Selasa, 02 Februari 2016

KOMUNIKASI ORGANISASI



KOMUNIKASI ORGANISASI

A. Pengertian Komunikasi Organisasi.
Istilah organisasi berasal dari bahasa Latin organizare, yang secara harafiah berarti paduan dari bagian-bagian yang satu sama lainnya saling bergantung. Di antara para ahli ada yang menyebut paduan itu sistem, ada juga yang menamakannya sarana.
Everet M. Rogers dalam bukunya Communication in Organization, mendefinisikan organisasi sebagai suatu sistem yang mapan dari mereka yang bekerja sama untuk mencapai tujuan bersama, melalui jenjang kepangkatan, dan pembagian tugas. Robert Bonnington dalam buku Modern Business: A Systems Approach, mendefinisikan organisasi sebagai sarana dimana manajemen mengoordinasikan sumber bahan dan sumber daya manusia melalui pola struktur formal dari tugas-tugas dan wewenang.
Korelasi antara ilmu komunikasi dengan organisasi terletak pada peninjauannya yang terfokus kepada manusia-manusia yang terlibat dalam mencapai tujuan organisasi itu. Ilmu komunikasi mempertanyakan bentuk komunikasi apa yang berlangsung dalam organisasi, metode dan teknik apa yang dipergunakan, media apa yang dipakai, bagaimana prosesnya, faktor-faktor apa yang menjadi penghambat, dan sebagainya. Jawaban-jawaban bagi pertanyaan-pertanyaan tersebut adalah untuk bahan telaah untuk selanjutnya menyajikan suatu konsepsi komunikasi bagi suatu organisasi tertentu berdasarkan jenis organisasi, sifat organisasi, dan lingkup organisasi dengan memperhitungkan situasi tertentu pada saat komunikasi dilancarkan.
Komunikasi organisasi adalah pengiriman dan penerimaan berbagai pesan organisasi di dalam kelompok formal maupun informal dari suatu organisasi (Wiryanto, 2005). Komunikasi formal adalah komunikasi yang disetujui oleh organisasi itu sendiri dan sifatnya berorientasi kepentingan organisasi. Isinya berupa cara kerja di dalam organisasi, produktivitas, dan berbagai pekerjaan yang harus dilakukan dalam organisasi. Misalnya: memo, kebijakan, pernyataan, jumpa pers, dan surat-surat resmi. Adapun komunikasi informal adalah komunikasi yang disetujui secara sosial.
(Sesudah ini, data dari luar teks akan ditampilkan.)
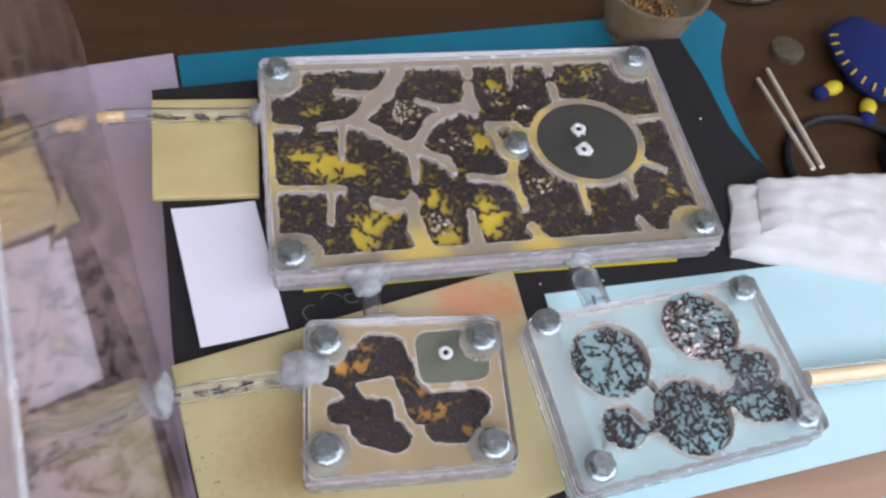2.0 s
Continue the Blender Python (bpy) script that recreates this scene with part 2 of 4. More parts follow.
def ribbed(m, pitch, height, angle):
    """Fine raised ribs, woven at an angle."""
    nt = m.node_tree
    b = nt.nodes["Principled BSDF"]
    tc, mp, w, bp = (nt.nodes.new(k) for k in ("ShaderNodeTexCoord", "ShaderNodeMapping", "ShaderNodeTexWave", "ShaderNodeBump"))
    mp.inputs["Rotation"].default_value[2] = radians(angle)
    w.inputs["Scale"].default_value, w.inputs["Distortion"].default_value = 0.314 / pitch, 0.6
    bp.inputs["Strength"].default_value, bp.inputs["Distance"].default_value = 1.0, height
    nt.links.new(tc.outputs["Object"], mp.inputs["Vector"])
    nt.links.new(mp.outputs[0], w.inputs["Vector"])
    nt.links.new(w.outputs["Fac"], bp.inputs["Height"])
    nt.links.new(b.inputs["Normal"].links[0].from_socket, bp.inputs["Normal"])
    nt.links.new(bp.outputs[0], b.inputs["Normal"])


ribbed(TEAL_STRIP, 0.0016, 0.0004, 30)
hazed(BOX_ACRYLIC, (0.54, 0.41, 0.34), 0.0, 0.20, 38)
hazed(ACRYLIC, (0.46, 0.39, 0.40), 0.0, 0.045, 45)
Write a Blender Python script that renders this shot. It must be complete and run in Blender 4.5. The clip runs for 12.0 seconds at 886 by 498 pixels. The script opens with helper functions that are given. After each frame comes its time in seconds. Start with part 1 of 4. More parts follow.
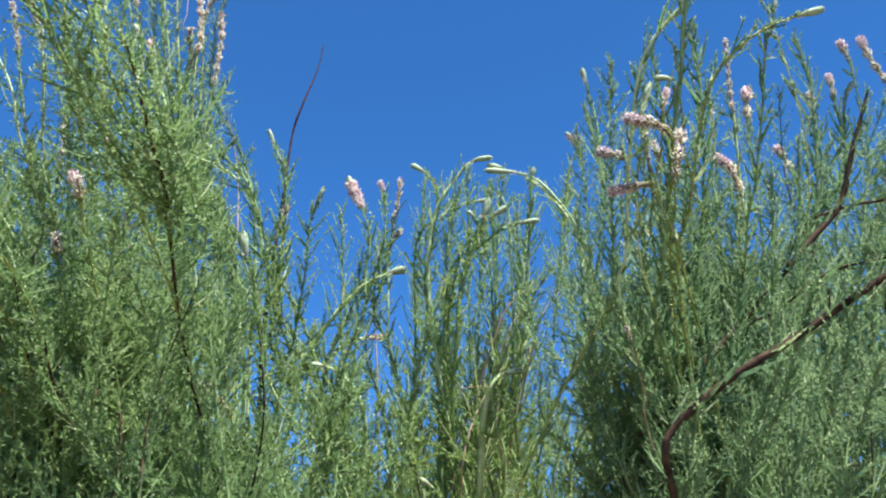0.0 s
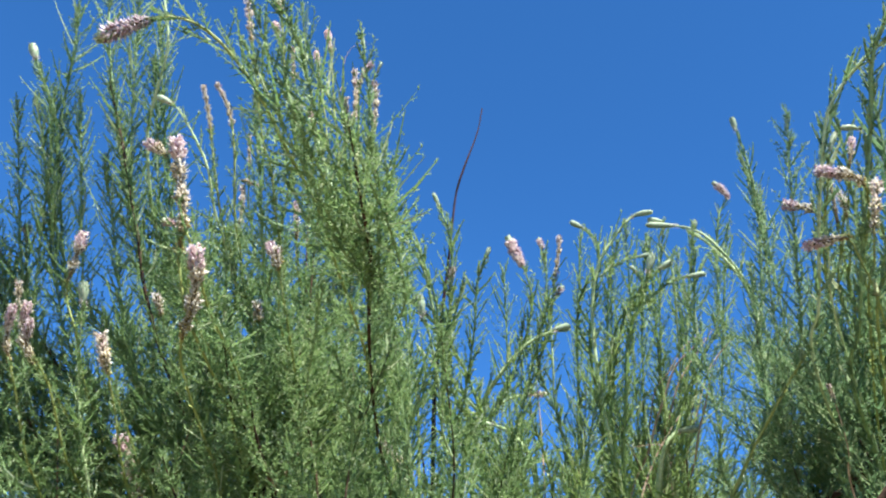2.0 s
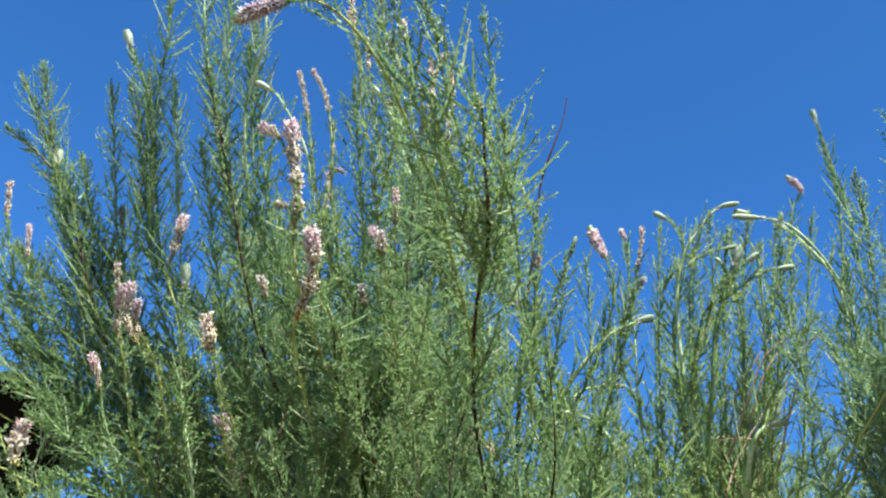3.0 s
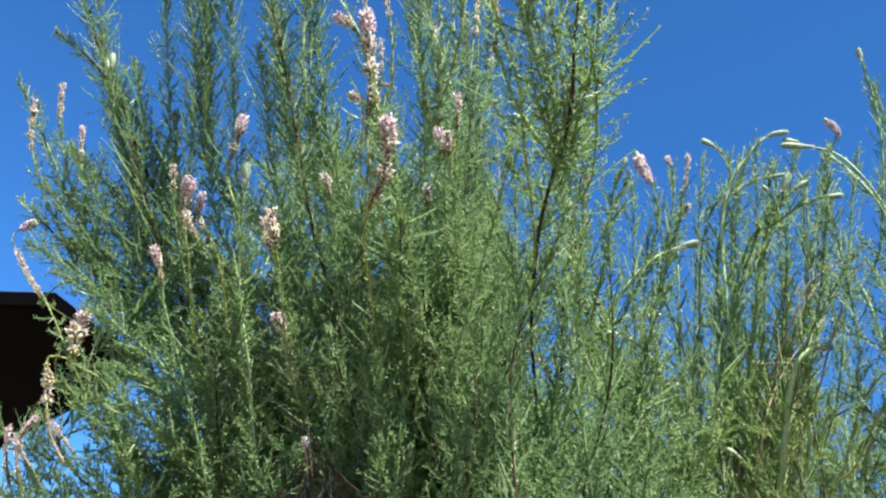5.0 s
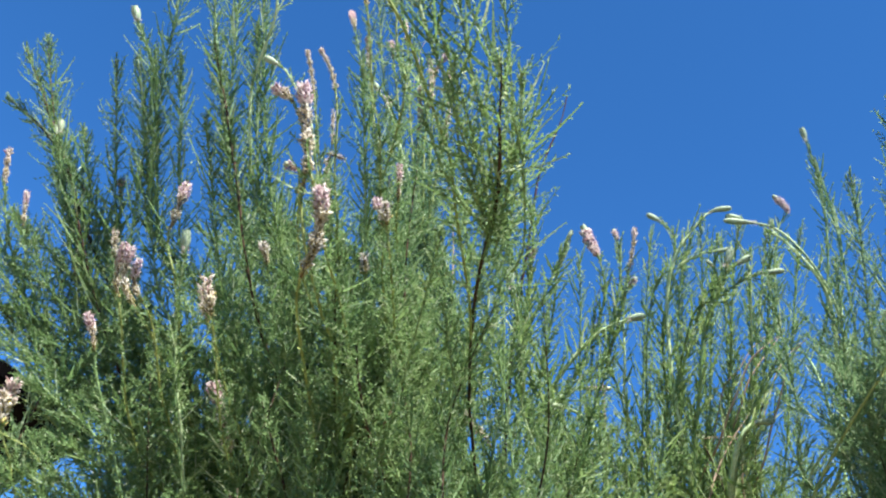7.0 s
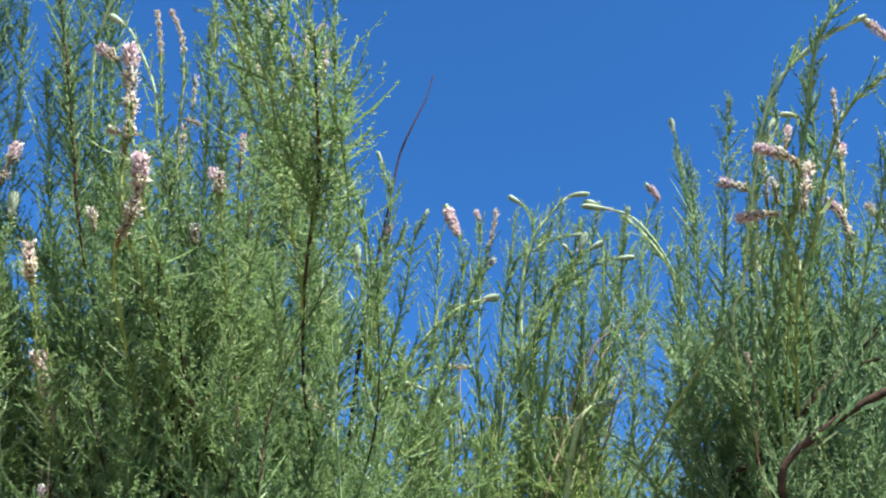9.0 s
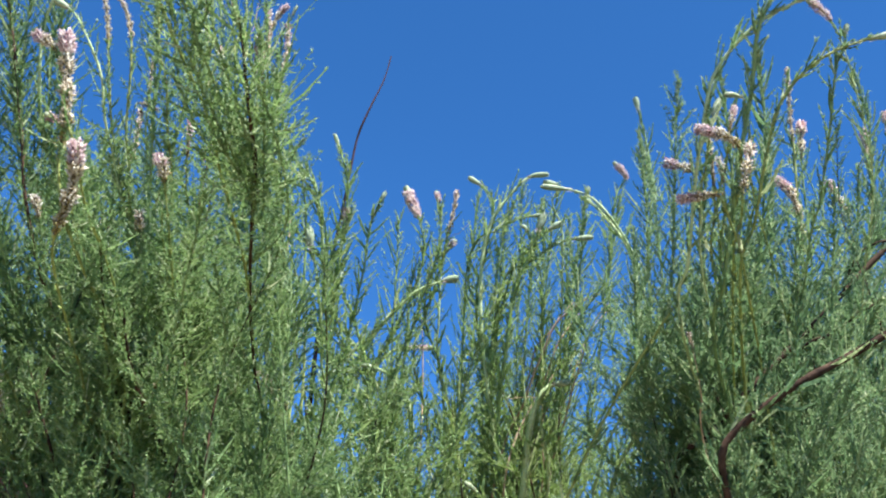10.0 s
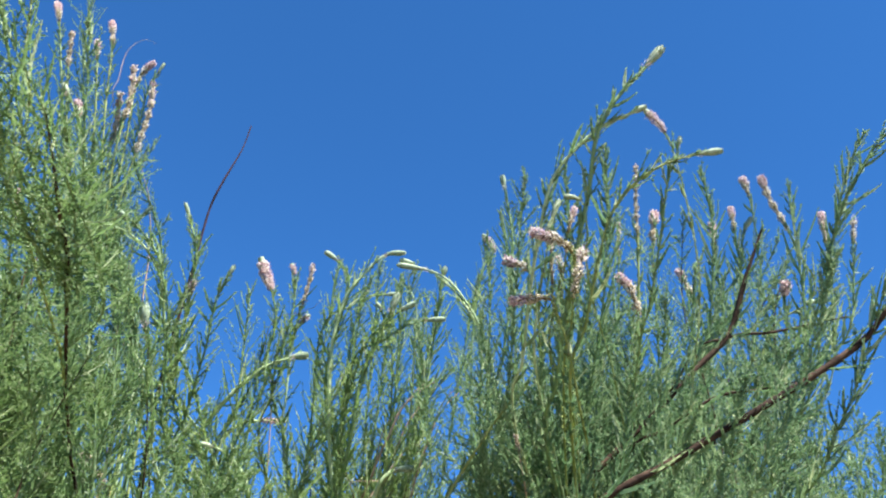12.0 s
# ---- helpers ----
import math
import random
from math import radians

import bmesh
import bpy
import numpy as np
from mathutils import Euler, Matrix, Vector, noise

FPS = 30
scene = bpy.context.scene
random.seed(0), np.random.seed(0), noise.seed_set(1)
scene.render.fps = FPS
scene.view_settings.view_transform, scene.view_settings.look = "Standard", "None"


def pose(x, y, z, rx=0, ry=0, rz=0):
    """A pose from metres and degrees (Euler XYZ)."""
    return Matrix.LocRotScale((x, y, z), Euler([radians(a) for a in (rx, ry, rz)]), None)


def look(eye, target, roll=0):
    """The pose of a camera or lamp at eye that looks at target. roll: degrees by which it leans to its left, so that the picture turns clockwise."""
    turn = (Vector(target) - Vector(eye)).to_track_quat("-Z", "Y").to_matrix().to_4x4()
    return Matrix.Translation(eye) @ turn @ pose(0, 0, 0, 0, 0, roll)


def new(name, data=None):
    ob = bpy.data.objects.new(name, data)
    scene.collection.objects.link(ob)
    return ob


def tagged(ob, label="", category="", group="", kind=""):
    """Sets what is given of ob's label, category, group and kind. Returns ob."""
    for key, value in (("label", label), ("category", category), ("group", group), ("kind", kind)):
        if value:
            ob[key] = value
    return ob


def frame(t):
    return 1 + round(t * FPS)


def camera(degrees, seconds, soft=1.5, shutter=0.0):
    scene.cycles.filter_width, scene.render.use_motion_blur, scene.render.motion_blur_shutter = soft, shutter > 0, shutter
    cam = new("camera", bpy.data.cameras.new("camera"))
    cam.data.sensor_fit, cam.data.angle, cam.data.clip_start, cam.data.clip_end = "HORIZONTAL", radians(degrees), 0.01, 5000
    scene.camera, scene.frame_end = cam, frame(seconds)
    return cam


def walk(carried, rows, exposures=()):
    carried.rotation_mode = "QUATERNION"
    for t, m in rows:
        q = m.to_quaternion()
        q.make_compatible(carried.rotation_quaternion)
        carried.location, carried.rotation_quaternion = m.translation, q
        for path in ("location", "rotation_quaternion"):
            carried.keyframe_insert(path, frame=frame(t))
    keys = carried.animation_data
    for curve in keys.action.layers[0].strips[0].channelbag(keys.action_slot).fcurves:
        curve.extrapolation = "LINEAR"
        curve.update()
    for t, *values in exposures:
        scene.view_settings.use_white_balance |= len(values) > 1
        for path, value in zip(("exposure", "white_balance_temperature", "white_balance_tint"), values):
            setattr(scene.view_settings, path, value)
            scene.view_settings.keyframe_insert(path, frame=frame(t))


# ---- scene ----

Orientasinya bukan pada organisasi, tetapi lebih kepada anggotanya secara individual.
Conrad (dalam Tubbs dan Moss, 2005) mengidentifikasikan tiga komunikasi organisasi sebagai berikut: fungsi perintah; fungsi relasional; fungsi manajemen ambigu.
1. Fungsi perintah berkenaan dengan angota-anggota organisasi mempunyai hak dan kewajiban membicarakan, menerima, menafsirkan dan bertindak atas suatu perintah. Tujuan dari fungsi perintah adalah koordinasi diantara sejumlah anggota yang bergantung dalam organisasi tersebut.
2. Fungsi relasional berkenaan dengan komunikasi memperbolehkan anggota-anggota menciptakan dan mempertahankan bisnis produktif hubungan personal dengan anggota organisasi lain. Hubungan dalam pekerjaan mempengaruhi kenirja pekerjaan (job performance) dalam berbagai cara. Misal: kepuasan kerja; aliran komunikasi ke bawah maupun ke atas dalam hirarkhi organisasional, dan tingkat pelaksanaan perintah. Pentingnya dalam hubungan antarpersona yang baik lebih terasa dalam pekerjaan ketika anda merasa bahwa banyak hubungan yang perlu dlakukan tidak anda pilih, tetapi diharuskan oleh lingkungan organisasi, sehingga hubungan menjadi kurang stabil, lebih memacu konflik, kurang ditaati, dsb.
3. Fungsi manajemen ambigu berkenaan dengan pilihan dalam situasi organisasi sering dibuat dalam keadaan yang sangat ambigu. Misal: motivasi berganda muncul karena pilihan yang diambil akan mempengaruhi rekan kerja dan organisasi, demikian juga diri sendiri; tujuan organisasi tidak jelas dan konteks yang mengharuskan adanya pilihan tersebut adanya pilihan tersebut mungkin tidak jelas. Komunikasi adalah alat untuk mengatasi dan mengurangi ketidakjelasan (ambiguity) yang melekat dalam organisasi. Anggota berbicara satu dengan lainnya untuk membangun lingkungan dan memahami situasi baru, yang membutuhkan perolehan informasi bersama.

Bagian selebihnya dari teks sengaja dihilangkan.